Forty bottles compose the wine list. You've got your chardonnays (five) and merlots (four), of course, but also more offbeat selections under the "unique" categories, such as the multilayered Sokol Blosser Evolution white blend from Oregon ($7.50 for a glass, $33 for a bottle), and the mellow red Toscana Centine from Castello Banfi, blended from sangiovese, cabernet and merlot grapes ($5.50 and $22). All told, bottles go from $19 to $50 -- a customer-friendly range, though no bargains stand out on the roster. Sixteen selections are available by the glass and run between $5.50 and $7.95. Wyatt aims to feature boutique wineries. "We like to keep the wine list fresh, fun and changing," he says.

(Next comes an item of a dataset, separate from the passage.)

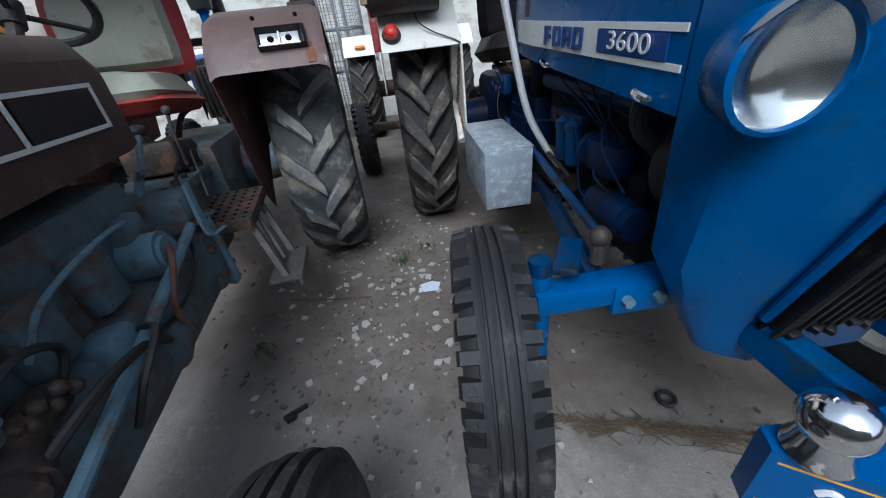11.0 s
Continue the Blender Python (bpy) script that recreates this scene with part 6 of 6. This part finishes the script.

Of the five desserts offered, three are made in-house. None really live up to the restaurant's moniker (which conjures up images of Basquiat coupled with food so fused that the servers need a course in multiculturalism). A plump, house-made caramelized apple empanada didn't disappoint, but a side of vanilla ice cream stood in for the advertised cinnamon, and that was a drag. The other house-made desserts: bread pudding made with bourbon and dried fruit, and vanilla crème brûlée (too dense). The out-sourced cheesecake was fine, if ordinary, while the triple-chocolate cake with crème anglaise proved more tempting on paper than on the plate -- it was too dry, and the disk of decorative chocolate served alongside was as tasteless as one of those crayons, from the box of eight, no sharpener on the back.